1. An automatic wall mounting system for a wall-mounted television (TV), the system comprising:

a fixing plate fixingly mounted on a wall body and having fixing rails and sliders at its both side ends, the sliders sliding on the fixing rails;

an elevating plate coupled at its both side ends to the sliders of the fixing plate, and mounting the TV in its front; and

an elevation manipulation unit coupled to each of the fixing plate and the elevating plate, and elevating or descending the elevating plate about the fixing plate.

2. The system of claim 1, wherein the elevation manipulation unit 30 comprises:

a motor provided at a central part of the elevating plate, and having a rod axially rotating;

a gear box provided at an end of the rod of the motor, and converting an axial rotation force of the rod into a vertical rotation force;

a lead screw connecting at its one end with the rod through the gear box, and extending at the other end to an upper side of the elevating plate; and

a lead nut spirally coupled with the lead screw and fixingly coupled to the fixing plate, and enabling the lead screw to spirally move in an up and down direction as the lead screw rotates.
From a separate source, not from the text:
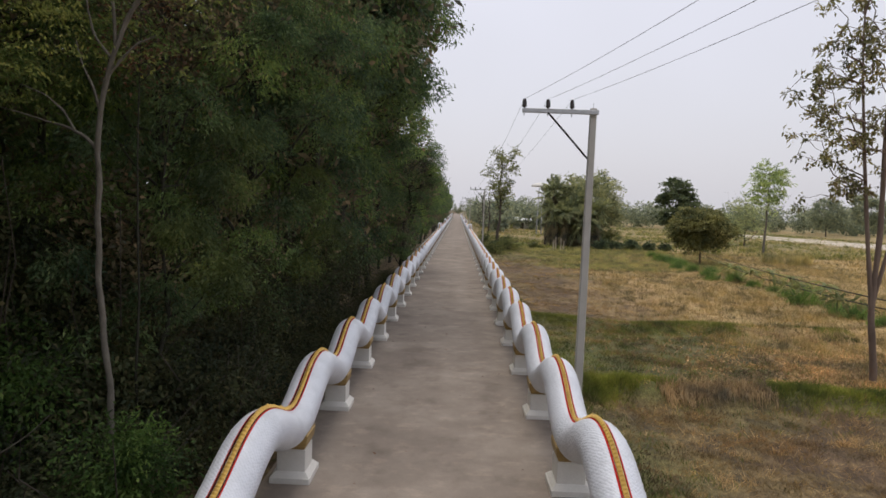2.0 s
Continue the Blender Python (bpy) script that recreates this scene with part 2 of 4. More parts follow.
def field_ground():
    """Soil and thatch of a fallow paddy: the attribute says which growth covers it, noise breaks it up."""
    m, n, l, b = base_material("fallow_paddy", 0.95)
    at = n.new("ShaderNodeAttribute")
    at.attribute_name = "growth"
    sep = n.new("ShaderNodeSeparateColor")
    l.new(at.outputs["Color"], sep.inputs[0])
    v = coords(n, l, "Object")
    big, mid, fine = noise_tex(n, l, v, 0.22, 6, 0.65), noise_tex(n, l, v, 1.3, 7, 0.74), noise_tex(n, l, coords(n, l, "Object", (1, 0.6, 1)), 9, 8, 0.75)
    soil = ramp(n, [(0.3, (0.046, 0.030, 0.016)), (0.5, (0.115, 0.074, 0.039)), (0.7, (0.205, 0.138, 0.076))])
    l.new(mid, soil.inputs["Fac"])
    green = ramp(n, [(0.3, (0.05, 0.062, 0.02)), (0.5, (0.105, 0.113, 0.036)), (0.7, (0.185, 0.172, 0.06))])
    l.new(mid, green.inputs["Fac"])
    straw = ramp(n, [(0.3, (0.34, 0.215, 0.095)), (0.5, (0.54, 0.365, 0.165)), (0.7, (0.70, 0.495, 0.24))])
    l.new(mid, straw.inputs["Fac"])

    def broken(weight):
        a = n.new("ShaderNodeMath")
        a.operation = "ADD"
        l.new(weight, a.inputs[0])
        s = n.new("ShaderNodeMath")
        s.operation, s.inputs[1].default_value = "MULTIPLY_ADD", 1.6
        s.inputs[2].default_value = -0.8
        l.new(big, s.inputs[0])
        l.new(s.outputs[0], a.inputs[1])
        f = n.new("ShaderNodeMath")
        f.operation, f.inputs[1].default_value, f.inputs[2].default_value = "MULTIPLY_ADD", 1.1, -0.55
        l.new(mid, f.inputs[0])
        a2 = n.new("ShaderNodeMath")
        a2.operation, a2.use_clamp = "ADD", True
        l.new(a.outputs[0], a2.inputs[0])
        l.new(f.outputs[0], a2.inputs[1])
        return a2.outputs[0]
    c = mix(n, l, broken(sep.outputs[1]), soil.outputs["Color"], straw.outputs["Color"])
    c = mix(n, l, broken(sep.outputs[0]), c, green.outputs["Color"])
    r3 = ramp(n, [(0.33, (0.36, 0.36, 0.36)), (0.67, (1.52, 1.50, 1.46))])
    l.new(fine, r3.inputs["Fac"])
    c = mix(n, l, 1.0, c, r3.outputs["Color"], "MULTIPLY")
    l.new(c, b.inputs["Base Color"])
    bump(n, l, b, fine, 0.8, 0.06)
    return m


M_FIELD = field_ground()


# ---- mesh helpers ----
def mesh_object(name, verts, faces, material, parent=None, smooth=False, label=""):
    me = bpy.data.meshes.new(name)
    verts = np.asarray(verts, dtype=np.float32).reshape(-1, 3)
    if isinstance(faces, np.ndarray) and faces.ndim == 2:
        k = faces.shape[1]
        me.vertices.add(len(verts))
        me.vertices.foreach_set("co", verts.ravel())
        me.loops.add(faces.size)
        me.loops.foreach_set("vertex_index", faces.astype(np.int32).ravel())
        me.polygons.add(len(faces))
        me.polygons.foreach_set("loop_start", np.arange(0, faces.size, k, dtype=np.int32))
        me.update(calc_edges=True)
        me.validate()
    else:
        me.from_pydata([tuple(map(float, v)) for v in verts], [], [tuple(int(i) for i in f) for f in faces])
    if smooth:
        me.polygons.foreach_set("use_smooth", np.ones(len(me.polygons), dtype=bool))
    me.materials.append(material)
    ob = new(name, me)
    ob.parent = parent
    if label:
        ob["label"] = label
    return ob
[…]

3. The system of claim 2, wherein the rods of the motor protrude from both sides of the motor, thereby providing a coupling structure among the gear box, the lead screw, and the lead nut each having the same construction.

4. The system of claim 2, wherein the gear box connects the lead screw with the rod in a worm gear manner.

5. The system of claim 3, wherein the gear box connects the lead screw with the rod in a worm gear manner.

6. The system of claim 4, wherein the elevating plate has a screw support at its predetermined part, and

wherein the screw support covers an upper part of the lead screw, and rotatably supports the lead screw.

7. The system of claim 5, wherein the elevating plate has a screw support at its predetermined part, and

wherein the screw support covers an upper part of the lead screw, and rotatably supports the lead screw.